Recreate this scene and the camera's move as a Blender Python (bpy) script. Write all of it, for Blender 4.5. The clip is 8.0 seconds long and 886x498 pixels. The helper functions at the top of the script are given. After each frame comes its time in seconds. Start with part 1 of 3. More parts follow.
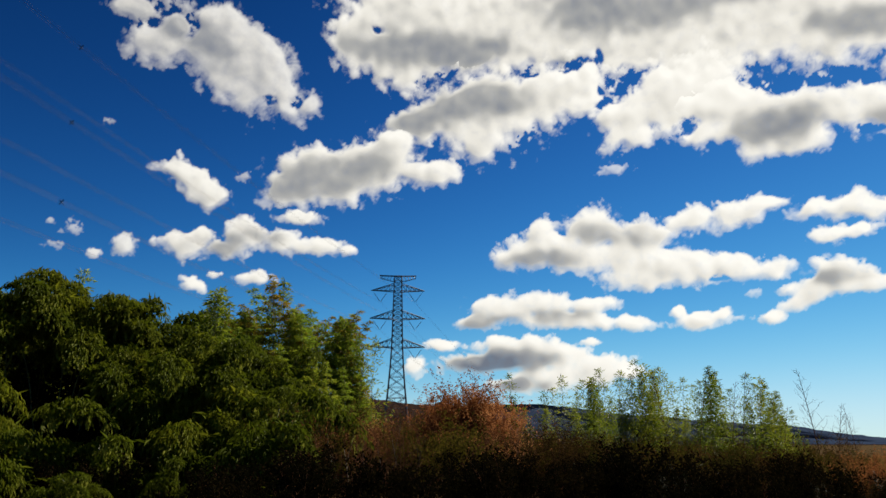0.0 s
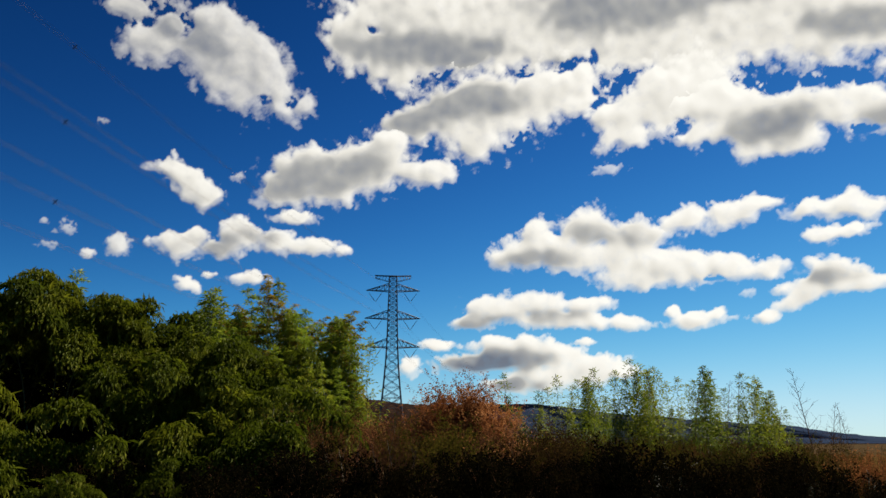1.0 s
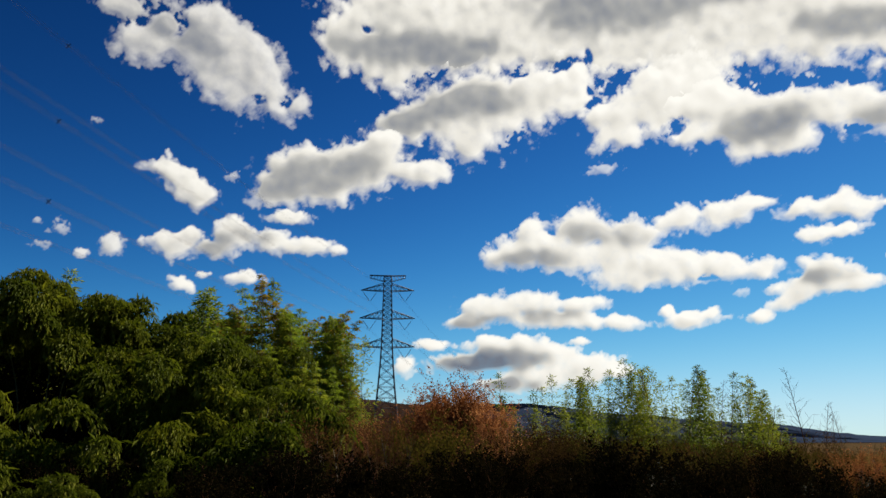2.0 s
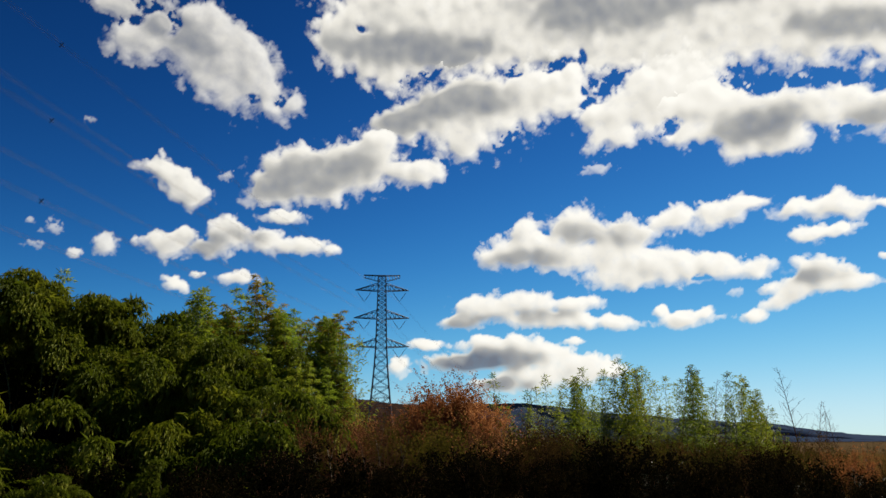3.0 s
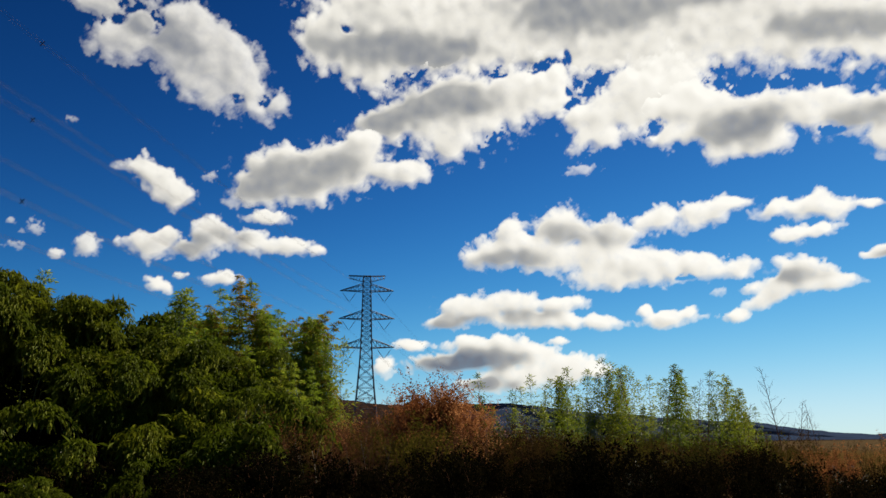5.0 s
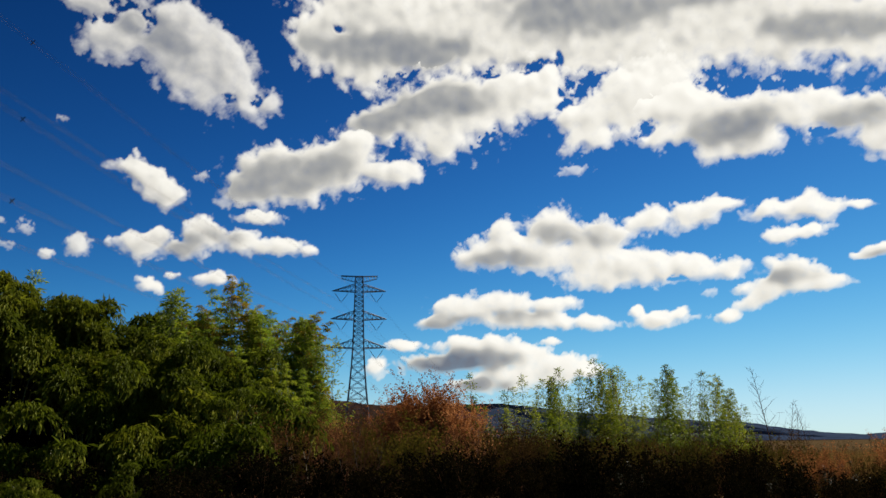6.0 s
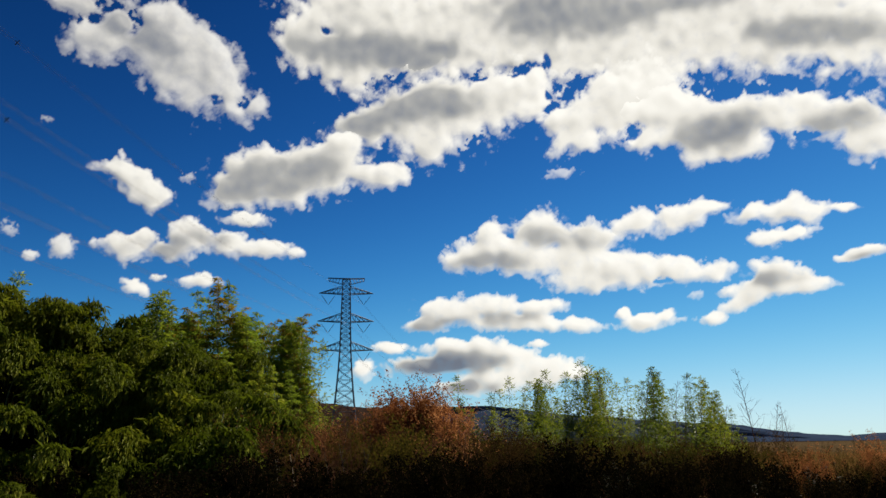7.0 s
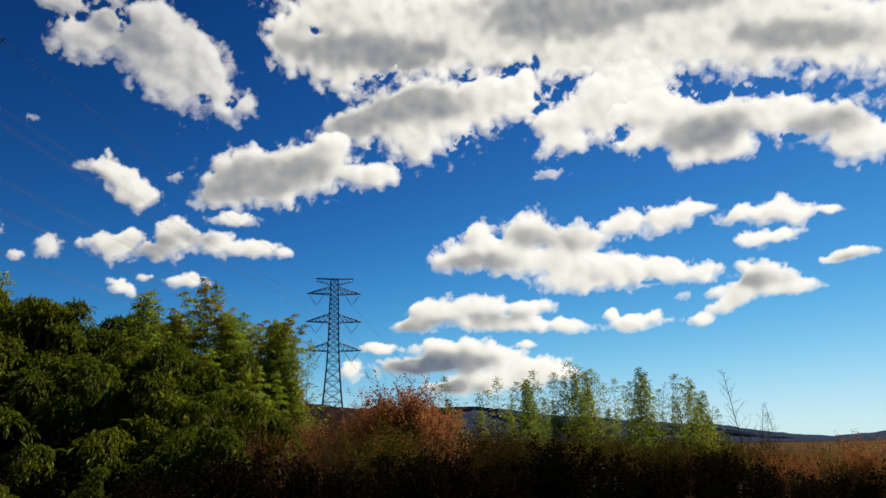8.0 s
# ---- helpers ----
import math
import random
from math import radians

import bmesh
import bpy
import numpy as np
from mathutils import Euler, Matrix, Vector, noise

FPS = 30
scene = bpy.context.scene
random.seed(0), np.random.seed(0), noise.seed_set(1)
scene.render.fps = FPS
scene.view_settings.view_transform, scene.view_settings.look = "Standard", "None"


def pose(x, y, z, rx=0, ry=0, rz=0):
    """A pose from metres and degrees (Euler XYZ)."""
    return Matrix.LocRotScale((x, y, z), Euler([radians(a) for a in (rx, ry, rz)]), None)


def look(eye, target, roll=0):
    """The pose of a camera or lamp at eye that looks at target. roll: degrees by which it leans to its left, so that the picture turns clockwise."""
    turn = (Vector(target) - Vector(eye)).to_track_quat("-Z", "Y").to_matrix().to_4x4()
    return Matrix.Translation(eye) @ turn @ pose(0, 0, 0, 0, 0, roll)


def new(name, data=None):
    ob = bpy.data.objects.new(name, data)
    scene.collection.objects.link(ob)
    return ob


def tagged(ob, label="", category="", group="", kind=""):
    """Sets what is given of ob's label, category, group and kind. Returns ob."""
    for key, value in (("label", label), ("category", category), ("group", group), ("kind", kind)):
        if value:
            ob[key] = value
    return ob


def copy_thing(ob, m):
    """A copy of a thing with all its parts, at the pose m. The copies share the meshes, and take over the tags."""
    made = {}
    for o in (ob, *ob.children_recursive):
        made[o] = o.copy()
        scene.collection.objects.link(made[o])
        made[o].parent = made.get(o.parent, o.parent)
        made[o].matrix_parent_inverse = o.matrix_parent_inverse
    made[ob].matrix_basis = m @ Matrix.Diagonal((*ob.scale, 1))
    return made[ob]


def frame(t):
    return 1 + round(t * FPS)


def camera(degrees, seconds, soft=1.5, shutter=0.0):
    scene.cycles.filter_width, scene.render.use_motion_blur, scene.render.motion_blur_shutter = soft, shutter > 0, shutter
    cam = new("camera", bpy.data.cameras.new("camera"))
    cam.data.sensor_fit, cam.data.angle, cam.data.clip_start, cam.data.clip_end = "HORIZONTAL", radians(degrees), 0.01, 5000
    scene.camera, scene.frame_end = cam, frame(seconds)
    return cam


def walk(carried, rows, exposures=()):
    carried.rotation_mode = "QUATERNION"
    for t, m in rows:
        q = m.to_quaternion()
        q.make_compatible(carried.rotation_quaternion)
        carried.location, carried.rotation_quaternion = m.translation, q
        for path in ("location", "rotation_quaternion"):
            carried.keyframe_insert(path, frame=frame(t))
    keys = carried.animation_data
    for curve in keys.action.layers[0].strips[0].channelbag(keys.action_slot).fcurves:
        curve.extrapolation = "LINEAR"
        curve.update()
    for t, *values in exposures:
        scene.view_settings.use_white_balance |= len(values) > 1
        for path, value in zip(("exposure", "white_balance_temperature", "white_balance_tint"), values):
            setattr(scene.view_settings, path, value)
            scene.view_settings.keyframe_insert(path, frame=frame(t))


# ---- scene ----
cam = camera(60.0, 8.0)
ARM = 0.55
# seconds, turn (to the left is positive), tilt up, lean
TURNS = [
    (0.0, 0.000, 14.216, 0.000), (0.5, -0.175, 14.216, 0.050), (1.0, -0.355, 14.210, 0.110),
    (1.5, -0.545, 14.200, 0.165), (3.0, -1.147, 14.175, 0.300), (3.5, -1.385, 14.185, 0.380),
    (4.0, -1.672, 14.195, 0.465), (4.5, -1.970, 14.195, 0.560), (6.0, -2.785, 14.215, 0.700),
    (6.5, -3.240, 14.299, 0.775), (7.0, -3.716, 14.375, 0.850), (7.5, -4.205, 14.396, 0.905),
    (8.0, -4.585, 14.404, 0.927)]
walk(cam, [(t, pose(-ARM * math.sin(radians(turn)), ARM * (math.cos(radians(turn)) - 1), 1.6, 90 + tilt, lean, turn)) for t, turn, tilt, lean in TURNS],
     exposures=[(0.0, 1.1), (8.0, 1.1)])

# ---- light ----
SUN_AZ, SUN_EL = 46.0, 44.0          # degrees to the right of the line of sight, degrees up
world = bpy.data.worlds.new("sky")
scene.world = world
world.use_nodes = True
wn, wl = world.node_tree.nodes, world.node_tree.links
sky = wn.new("ShaderNodeTexSky")
sky.sky_type, sky.sun_disc = "NISHITA", False
sky.sun_elevation, sky.sun_rotation = radians(SUN_EL), radians(SUN_AZ)
sky.altitude, sky.air_density, sky.dust_density, sky.ozone_density = 0, 0.70, 0.05, 5.0
bands, graded = wn.new("ShaderNodeSeparateColor"), wn.new("ShaderNodeCombineColor")
wl.new(sky.outputs[0], bands.inputs[0])
# deep blue far from the sun, levelling off towards the bright haze over the horizon
for k, (power, gain, most) in enumerate(((3.0, 0.0360, 3.3), (2.50, 0.0715, 4.7), (2.6, 0.0455, 5.3))):
    steps = [wn.new("ShaderNodeMath") for _ in range(4)]
    for node, operation, value in zip(steps, ("POWER", "MULTIPLY", "MULTIPLY_ADD", "DIVIDE"), (power, gain, 1 / most, None)):
        node.operation = operation
        if value:
            node.inputs[1].default_value = value
    steps[2].inputs[2].default_value = 1.0
    wl.new(bands.outputs[k], steps[0].inputs[0])
    wl.new(steps[0].outputs[0], steps[1].inputs[0])
    wl.new(steps[1].outputs[0], steps[2].inputs[0])
    wl.new(steps[1].outputs[0], steps[3].inputs[0])
    wl.new(steps[2].outputs[0], steps[3].inputs[1])
    wl.new(steps[3].outputs[0], graded.inputs[k])
wl.new(graded.outputs[0], wn["Background"].inputs["Color"])
wn["Background"].inputs["Strength"].default_value = 0.10
sun = new("sun", bpy.data.lights.new("sun", "SUN"))
sun.data.energy, sun.data.angle, sun.data.color = 5.0, radians(0.5), (1.0, 0.90, 0.74)
sa, se = radians(SUN_AZ), radians(SUN_EL)
SUN_WAY = Vector((math.sin(sa) * math.cos(se), math.cos(sa) * math.cos(se), math.sin(se)))
sun.matrix_world = look(SUN_WAY * 100, (0, 0, 0))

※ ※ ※

Do not copy the pictures, but repeat every line exactly.

**Solved exercise:**
Recreate this scene and the camera's move as a Blender Python (bpy) script. Write all of it, for Blender 4.5. The clip is 8.0 seconds long and 886x498 pixels. The helper functions at the top of the script are given. After each frame comes its time in seconds. Start with part 1 of 3. More parts follow.
0.0 s
1.0 s
2.0 s
3.0 s
5.0 s
6.0 s
7.0 s
8.0 s
# ---- helpers ----
import math
import random
from math import radians

import bmesh
import bpy
import numpy as np
from mathutils import Euler, Matrix, Vector, noise

FPS = 30
scene = bpy.context.scene
random.seed(0), np.random.seed(0), noise.seed_set(1)
scene.render.fps = FPS
scene.view_settings.view_transform, scene.view_settings.look = "Standard", "None"


def pose(x, y, z, rx=0, ry=0, rz=0):
    """A pose from metres and degrees (Euler XYZ)."""
    return Matrix.LocRotScale((x, y, z), Euler([radians(a) for a in (rx, ry, rz)]), None)


def look(eye, target, roll=0):
    """The pose of a camera or lamp at eye that looks at target. roll: degrees by which it leans to its left, so that the picture turns clockwise."""
    turn = (Vector(target) - Vector(eye)).to_track_quat("-Z", "Y").to_matrix().to_4x4()
    return Matrix.Translation(eye) @ turn @ pose(0, 0, 0, 0, 0, roll)


def new(name, data=None):
    ob = bpy.data.objects.new(name, data)
    scene.collection.objects.link(ob)
    return ob


def tagged(ob, label="", category="", group="", kind=""):
    """Sets what is given of ob's label, category, group and kind. Returns ob."""
    for key, value in (("label", label), ("category", category), ("group", group), ("kind", kind)):
        if value:
            ob[key] = value
    return ob


def copy_thing(ob, m):
    """A copy of a thing with all its parts, at the pose m. The copies share the meshes, and take over the tags."""
    made = {}
    for o in (ob, *ob.children_recursive):
        made[o] = o.copy()
        scene.collection.objects.link(made[o])
        made[o].parent = made.get(o.parent, o.parent)
        made[o].matrix_parent_inverse = o.matrix_parent_inverse
    made[ob].matrix_basis = m @ Matrix.Diagonal((*ob.scale, 1))
    return made[ob]


def frame(t):
    return 1 + round(t * FPS)


def camera(degrees, seconds, soft=1.5, shutter=0.0):
    scene.cycles.filter_width, scene.render.use_motion_blur, scene.render.motion_blur_shutter = soft, shutter > 0, shutter
    cam = new("camera", bpy.data.cameras.new("camera"))
    cam.data.sensor_fit, cam.data.angle, cam.data.clip_start, cam.data.clip_end = "HORIZONTAL", radians(degrees), 0.01, 5000
    scene.camera, scene.frame_end = cam, frame(seconds)
    return cam


def walk(carried, rows, exposures=()):
    carried.rotation_mode = "QUATERNION"
    for t, m in rows:
        q = m.to_quaternion()
        q.make_compatible(carried.rotation_quaternion)
        carried.location, carried.rotation_quaternion = m.translation, q
        for path in ("location", "rotation_quaternion"):
            carried.keyframe_insert(path, frame=frame(t))
    keys = carried.animation_data
    for curve in keys.action.layers[0].strips[0].channelbag(keys.action_slot).fcurves:
        curve.extrapolation = "LINEAR"
        curve.update()
    for t, *values in exposures:
        scene.view_settings.use_white_balance |= len(values) > 1
        for path, value in zip(("exposure", "white_balance_temperature", "white_balance_tint"), values):
            setattr(scene.view_settings, path, value)
            scene.view_settings.keyframe_insert(path, frame=frame(t))


# ---- scene ----
cam = camera(60.0, 8.0)
ARM = 0.55
# seconds, turn (to the left is positive), tilt up, lean
TURNS = [
    (0.0, 0.000, 14.216, 0.000), (0.5, -0.175, 14.216, 0.050), (1.0, -0.355, 14.210, 0.110),
    (1.5, -0.545, 14.200, 0.165), (3.0, -1.147, 14.175, 0.300), (3.5, -1.385, 14.185, 0.380),
    (4.0, -1.672, 14.195, 0.465), (4.5, -1.970, 14.195, 0.560), (6.0, -2.785, 14.215, 0.700),
    (6.5, -3.240, 14.299, 0.775), (7.0, -3.716, 14.375, 0.850), (7.5, -4.205, 14.396, 0.905),
    (8.0, -4.585, 14.404, 0.927)]
walk(cam, [(t, pose(-ARM * math.sin(radians(turn)), ARM * (math.cos(radians(turn)) - 1), 1.6, 90 + tilt, lean, turn)) for t, turn, tilt, lean in TURNS],
     exposures=[(0.0, 1.1), (8.0, 1.1)])

# ---- light ----
SUN_AZ, SUN_EL = 46.0, 44.0          # degrees to the right of the line of sight, degrees up
world = bpy.data.worlds.new("sky")
scene.world = world
world.use_nodes = True
wn, wl = world.node_tree.nodes, world.node_tree.links
sky = wn.new("ShaderNodeTexSky")
sky.sky_type, sky.sun_disc = "NISHITA", False
sky.sun_elevation, sky.sun_rotation = radians(SUN_EL), radians(SUN_AZ)
sky.altitude, sky.air_density, sky.dust_density, sky.ozone_density = 0, 0.70, 0.05, 5.0
bands, graded = wn.new("ShaderNodeSeparateColor"), wn.new("ShaderNodeCombineColor")
wl.new(sky.outputs[0], bands.inputs[0])
# deep blue far from the sun, levelling off towards the bright haze over the horizon
for k, (power, gain, most) in enumerate(((3.0, 0.0360, 3.3), (2.50, 0.0715, 4.7), (2.6, 0.0455, 5.3))):
    steps = [wn.new("ShaderNodeMath") for _ in range(4)]
    for node, operation, value in zip(steps, ("POWER", "MULTIPLY", "MULTIPLY_ADD", "DIVIDE"), (power, gain, 1 / most, None)):
        node.operation = operation
        if value:
            node.inputs[1].default_value = value
    steps[2].inputs[2].default_value = 1.0
    wl.new(bands.outputs[k], steps[0].inputs[0])
    wl.new(steps[0].outputs[0], steps[1].inputs[0])
    wl.new(steps[1].outputs[0], steps[2].inputs[0])
    wl.new(steps[1].outputs[0], steps[3].inputs[0])
    wl.new(steps[2].outputs[0], steps[3].inputs[1])
    wl.new(steps[3].outputs[0], graded.inputs[k])
wl.new(graded.outputs[0], wn["Background"].inputs["Color"])
wn["Background"].inputs["Strength"].default_value = 0.10
sun = new("sun", bpy.data.lights.new("sun", "SUN"))
sun.data.energy, sun.data.angle, sun.data.color = 5.0, radians(0.5), (1.0, 0.90, 0.74)
sa, se = radians(SUN_AZ), radians(SUN_EL)
SUN_WAY = Vector((math.sin(sa) * math.cos(se), math.cos(sa) * math.cos(se), math.sin(se)))
sun.matrix_world = look(SUN_WAY * 100, (0, 0, 0))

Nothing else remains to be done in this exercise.